Memory efficiency — How effectively a library uses RAM. You’ll hear “more memory-efficient,” “lower memory footprint,” or “this approach is less memory-hungry.”
“We switched to Polars because our Pandas jobs were blowing up on 16 GB instances — the memory efficiency difference was huge.”
Benchmarking — The practice of measuring and comparing performance. You “run benchmarks,” “benchmark against,” or “look at benchmark results.” Note: “benchmark” is both a noun and a verb.
“Before we commit to this migration, can we benchmark both approaches on our actual dataset?”
Out-of-core processing — Processing data that is larger than available RAM by reading it in chunks. Engineers say a tool “supports out-of-core” or can “process data out-of-core.”
“Polars can handle out-of-core processing with streaming mode, which is a lifesaver for our 50 GB daily dumps.”
Predicate pushdown — An optimization where filter conditions are applied as early as possible, often before reading data. Native speakers say “it supports predicate pushdown” or “the pushdown optimization kicks in.”
“Thanks to predicate pushdown, Polars only reads the rows that match our filter — it doesn’t load the whole file first.”
Columnar storage — Storing data column by column rather than row by row, which speeds up analytical queries. Engineers describe a format as “columnar” or say it “uses columnar storage.”
“Parquet is a columnar storage format, which pairs really well with Polars’ internal representation.”
Expression API — A way of building transformations as composable expressions rather than chaining method calls. Teams talk about using “the expression API” or writing “expression-based transformations.”
“Once you get used to Polars’ expression API, it’s hard to go back — the composability is just so much cleaner.”
Phrases in Context
Native English speakers in data engineering discussions use specific patterns. Here are phrases you’ll hear and need to use yourself:
Framing a performance concern in code review:
“I noticed we’re using
.apply()here with Pandas — that’s going to serialize to Python objects for each row. Have we considered rewriting this as a Polars expression? It should vectorize cleanly.”
Proposing a migration cautiously:
“I think Polars is worth evaluating here, but I’d want to benchmark it against our actual workload before we make a call. The synthetic benchmarks look great, but our data has some quirks.”
Acknowledging ecosystem tradeoffs:
“Polars is faster in most scenarios, but the Pandas ecosystem is massive — if the team is heavy on scikit-learn and matplotlib integrations, that interop overhead is a real consideration.”

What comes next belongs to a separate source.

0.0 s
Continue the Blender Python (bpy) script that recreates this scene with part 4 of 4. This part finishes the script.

Summarizing a design decision in a doc or standup:
“We went with Polars for the ingestion layer because the lazy evaluation lets us push predicates down to the Parquet scan, which cuts memory usage by about 60% on our largest tables.”

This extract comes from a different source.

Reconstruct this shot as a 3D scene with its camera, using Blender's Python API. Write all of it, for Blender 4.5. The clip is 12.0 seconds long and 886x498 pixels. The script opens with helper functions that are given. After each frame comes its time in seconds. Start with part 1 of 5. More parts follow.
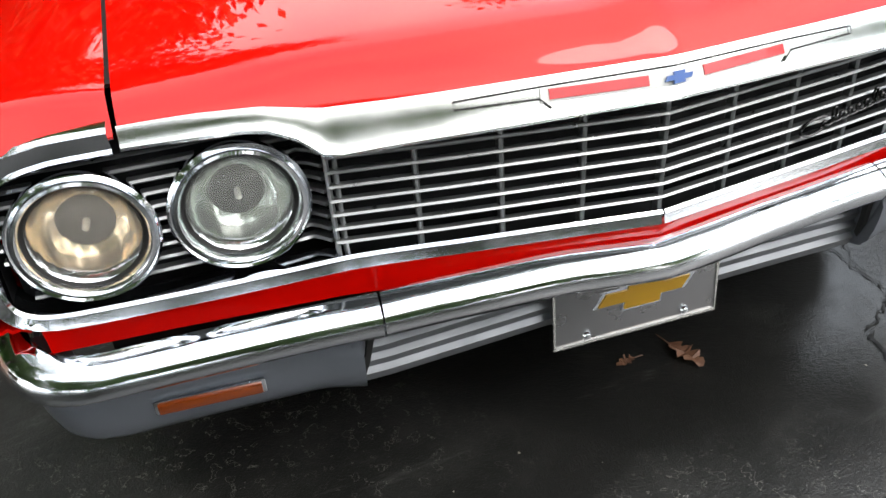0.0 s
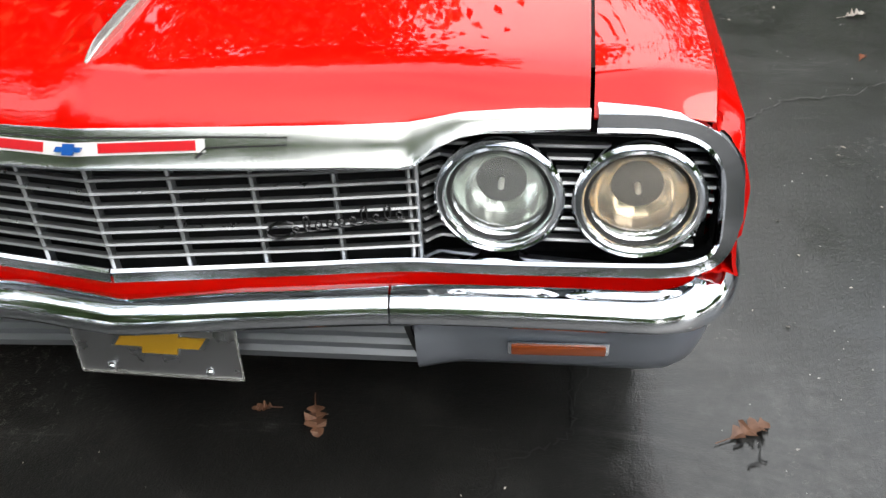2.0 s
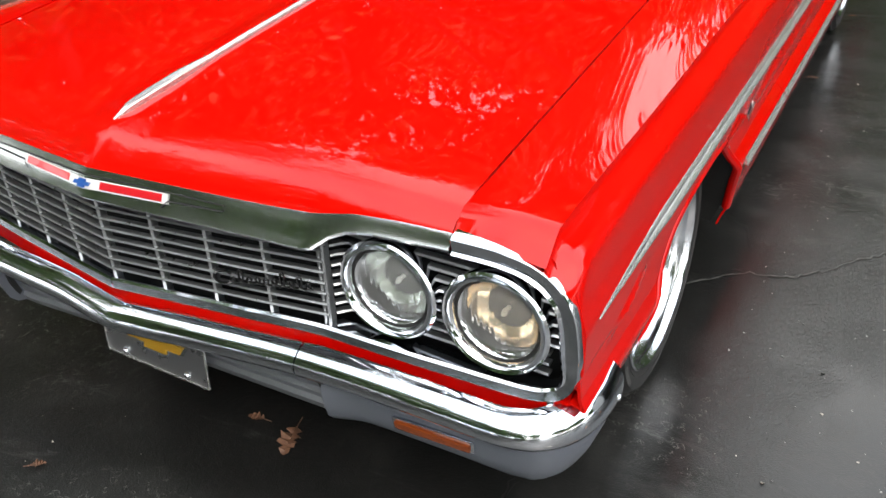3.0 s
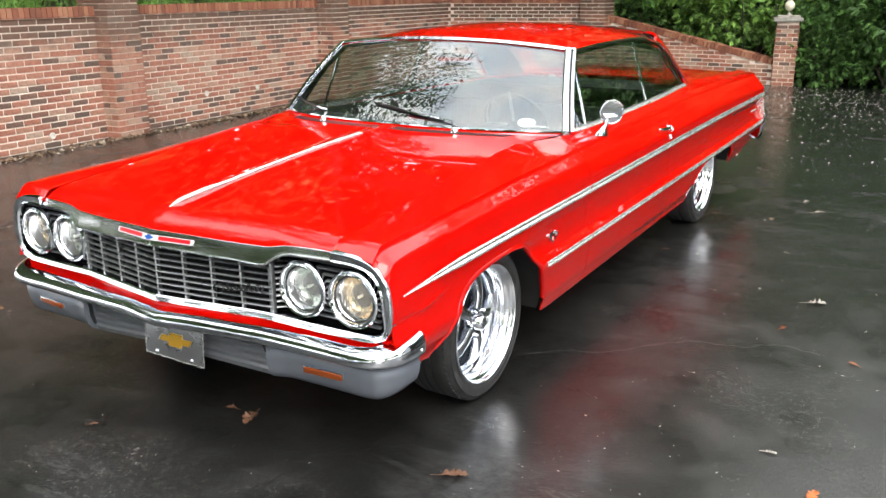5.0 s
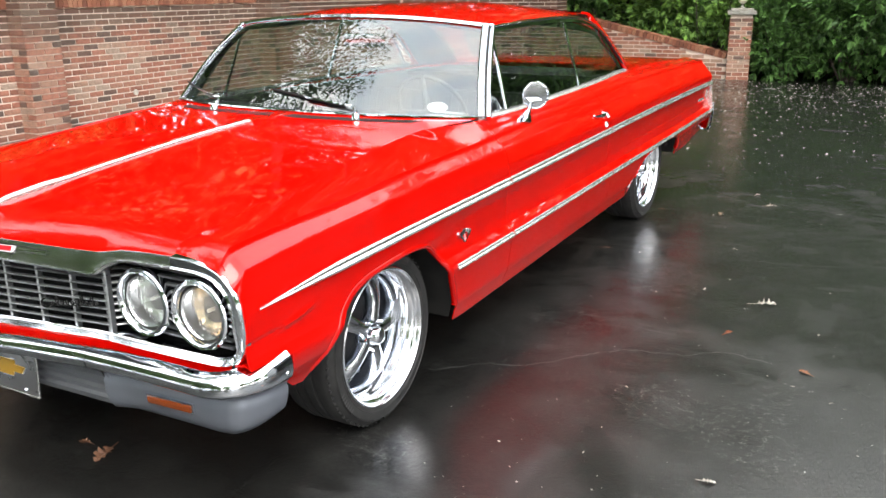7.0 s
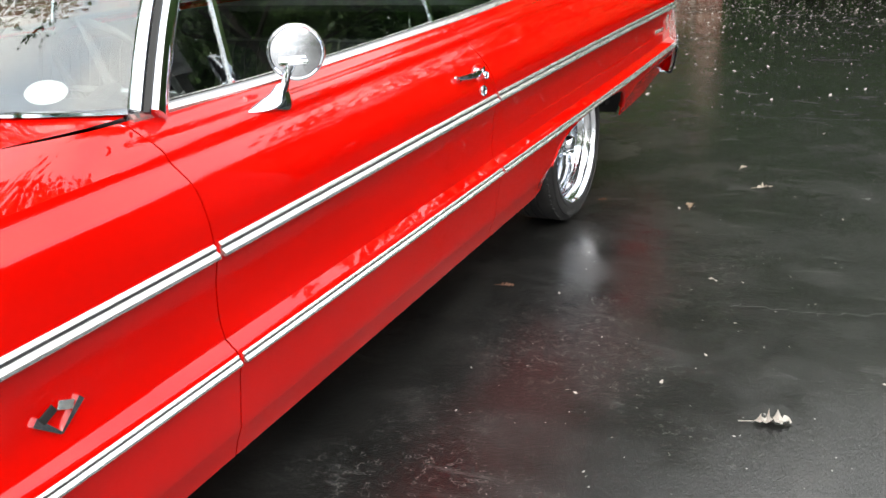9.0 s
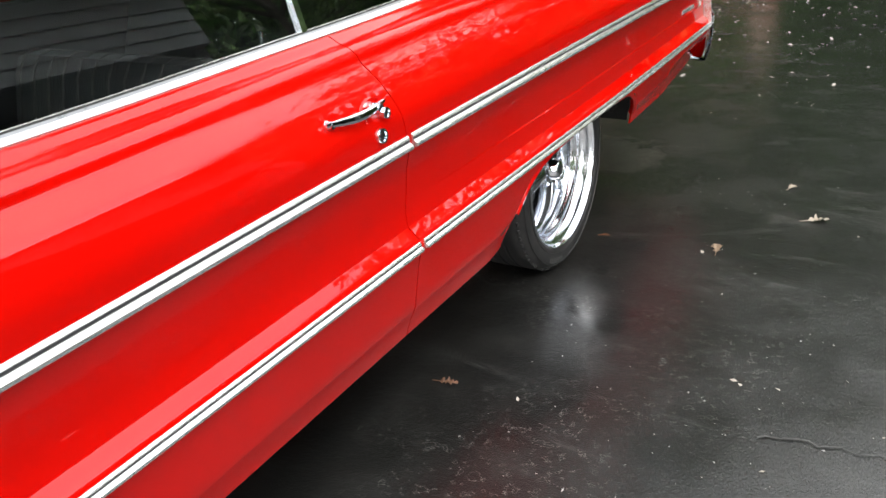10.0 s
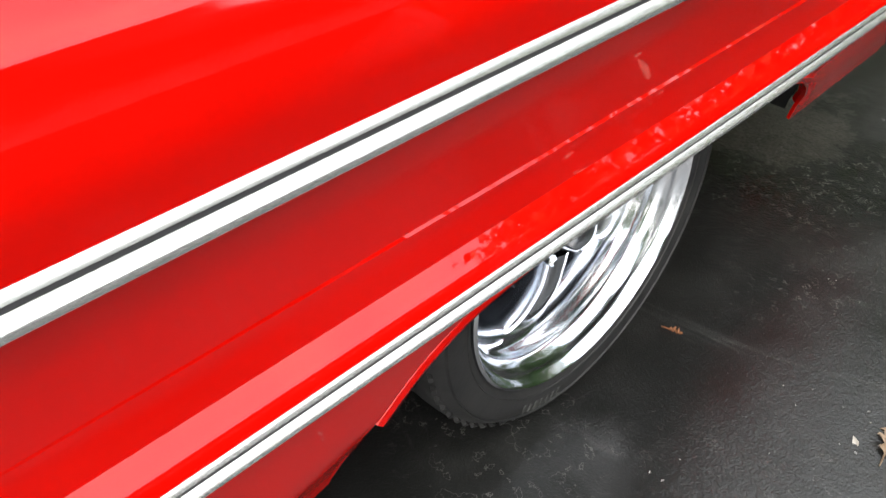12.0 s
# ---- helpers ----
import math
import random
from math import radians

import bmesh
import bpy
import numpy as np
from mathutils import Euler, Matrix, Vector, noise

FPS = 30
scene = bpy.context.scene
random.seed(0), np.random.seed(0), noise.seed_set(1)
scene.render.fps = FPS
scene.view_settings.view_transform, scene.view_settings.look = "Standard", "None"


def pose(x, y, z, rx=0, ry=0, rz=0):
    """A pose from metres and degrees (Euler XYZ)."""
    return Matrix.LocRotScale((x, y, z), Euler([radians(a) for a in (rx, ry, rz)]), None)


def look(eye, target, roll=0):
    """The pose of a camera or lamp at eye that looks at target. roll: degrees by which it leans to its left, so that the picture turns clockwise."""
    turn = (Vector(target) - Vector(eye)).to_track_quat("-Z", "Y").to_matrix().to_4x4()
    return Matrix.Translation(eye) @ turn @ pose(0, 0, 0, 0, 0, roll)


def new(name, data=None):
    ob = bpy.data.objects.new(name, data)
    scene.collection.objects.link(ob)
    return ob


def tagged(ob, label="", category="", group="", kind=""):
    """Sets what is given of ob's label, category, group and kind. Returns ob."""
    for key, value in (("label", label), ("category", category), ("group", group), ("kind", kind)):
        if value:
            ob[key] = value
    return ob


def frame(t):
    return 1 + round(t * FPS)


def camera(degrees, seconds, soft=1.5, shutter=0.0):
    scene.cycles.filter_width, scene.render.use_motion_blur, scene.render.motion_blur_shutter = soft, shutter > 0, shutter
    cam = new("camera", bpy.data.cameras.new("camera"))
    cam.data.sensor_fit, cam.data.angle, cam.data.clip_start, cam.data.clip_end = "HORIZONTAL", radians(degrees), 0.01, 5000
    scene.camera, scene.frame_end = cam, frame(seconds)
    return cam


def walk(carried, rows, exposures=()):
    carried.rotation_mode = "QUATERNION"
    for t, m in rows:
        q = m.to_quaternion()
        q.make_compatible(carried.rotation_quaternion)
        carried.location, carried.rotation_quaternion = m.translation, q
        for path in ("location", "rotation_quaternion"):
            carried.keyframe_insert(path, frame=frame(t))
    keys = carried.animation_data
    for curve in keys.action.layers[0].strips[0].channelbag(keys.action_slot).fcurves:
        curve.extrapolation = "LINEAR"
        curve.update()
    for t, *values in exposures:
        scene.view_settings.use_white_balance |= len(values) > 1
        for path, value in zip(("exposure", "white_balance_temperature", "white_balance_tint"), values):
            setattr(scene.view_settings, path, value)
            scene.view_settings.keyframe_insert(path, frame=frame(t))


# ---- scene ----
cam = camera(54.8, 12.0)
PATH = [
    (0, (-0.628, -0.982, 1.262), (-0.189, 0.609, 0.131), -4.2),
    (0.5, (-0.258, -1.095, 1.292), (-0.018, 0.535, 0.159), -1.3),
    (1, (0.074, -1.066, 1.298), (0.137, 0.576, 0.159), -3.2),
    (1.5, (0.443, -1.127, 1.344), (0.249, 0.522, 0.23), -4.1),
    (2, (0.715, -1.026, 1.34), (0.448, 0.59, 0.193), -2.9),
    (2.5, (1.023, -0.872, 1.401), (0.362, 0.636, 0.265), -4.7),
    (3, (1.342, -0.923, 1.504), (0.477, 0.537, 0.446), -2.0),
    (3.5, (1.66, -1.172, 1.569), (0.735, 0.346, 0.652), -2.8),
    (3.7, (1.798, -1.288, 1.592), (0.836, 0.267, 0.782), -2.6),
    (5.3, (2.591, -2.094, 1.609), (1.585, -0.463, 1.037), -0.3),
    (5.5, (2.663, -2.14, 1.601), (1.655, -0.509, 1.034), -0.3),
    (6, (2.678, -2.122, 1.584), (1.671, -0.49, 1.017), -0.4),
    (6.5, (2.544, -1.883, 1.542), (1.55, -0.241, 0.979), -0.6),
    (7, (2.452, -1.451, 1.462), (1.514, 0.22, 0.889), -0.7),
    (7.5, (2.332, -0.98, 1.404), (1.409, 0.693, 0.81), -0.7),
    (7.7, (2.277, -0.774, 1.385), (1.366, 0.901, 0.781), -1.0),
    (9.3, (2.038, 0.942, 1.258), (1.181, 2.533, 0.520), -3.4),
    (9.5, (2.018, 1.155, 1.255), (1.116, 2.708, 0.494), -3.3),
    (10, (1.955, 1.613, 1.265), (1.014, 3.125, 0.470), -3.9),
    (10.5, (1.827, 2.171, 1.231), (0.839, 3.603, 0.350), -4.8),
    (11, (1.723, 2.590, 1.223), (0.650, 3.898, 0.254), -3.3),
    (11.5, (1.492, 2.930, 1.150), (0.515, 4.179, 0.015), -0.5),
    (12, (1.436, 3.189, 1.103), (0.388, 4.305, -0.105), 2.3),
]
walk(cam, [(t, look(eye, target, roll)) for t, eye, target, roll in PATH], [(0.0, 0.0), (3.0, 0.0), (5.3, 0.50), (7.7, 0.50), (9.3, 0.22), (12.0, 0.22)])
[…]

Raising a compatibility concern:
“One thing to flag: a few of our internal libraries still expect Pandas DataFrames. We’d need to add
.to_pandas()calls at the boundary, which adds some overhead.”
Key Collocations
These are word combinations that native English speakers use naturally together. Learning them as units helps you sound fluent rather than translated:
- run a benchmark / benchmark against something (not “do a benchmark”)
- memory footprint (not “memory size” in professional contexts)
- under the hood — used to describe internal behavior: “Polars does predicate pushdown under the hood”
- drop-in replacement — something that can substitute directly: “Polars is not a drop-in replacement for Pandas”
- build up a query plan (with Polars lazy API)
- blow up on large datasets — informal for “fail due to memory”: “this job blows up on anything over 8 GB”
- kick in — used when optimizations activate: “the pushdown optimization kicks in at the scan level”
- pay the cost — acknowledge overhead: “you pay the cost of serialization at the boundary”
Practice
Find a GitHub issue, PR comment, or Reddit thread where engineers discuss Polars vs Pandas (the Polars GitHub discussions and r/dataengineering are good sources). Read through the comments and identify five expressions from this post used in context. Then write a three-sentence comment explaining which library you would choose for a specific use case at your job — use at least three terms from the Key Vocabulary section. Focus on being clear and specific rather than exhaustive. This mirrors exactly what you’d need to do in a real code review or architecture discussion.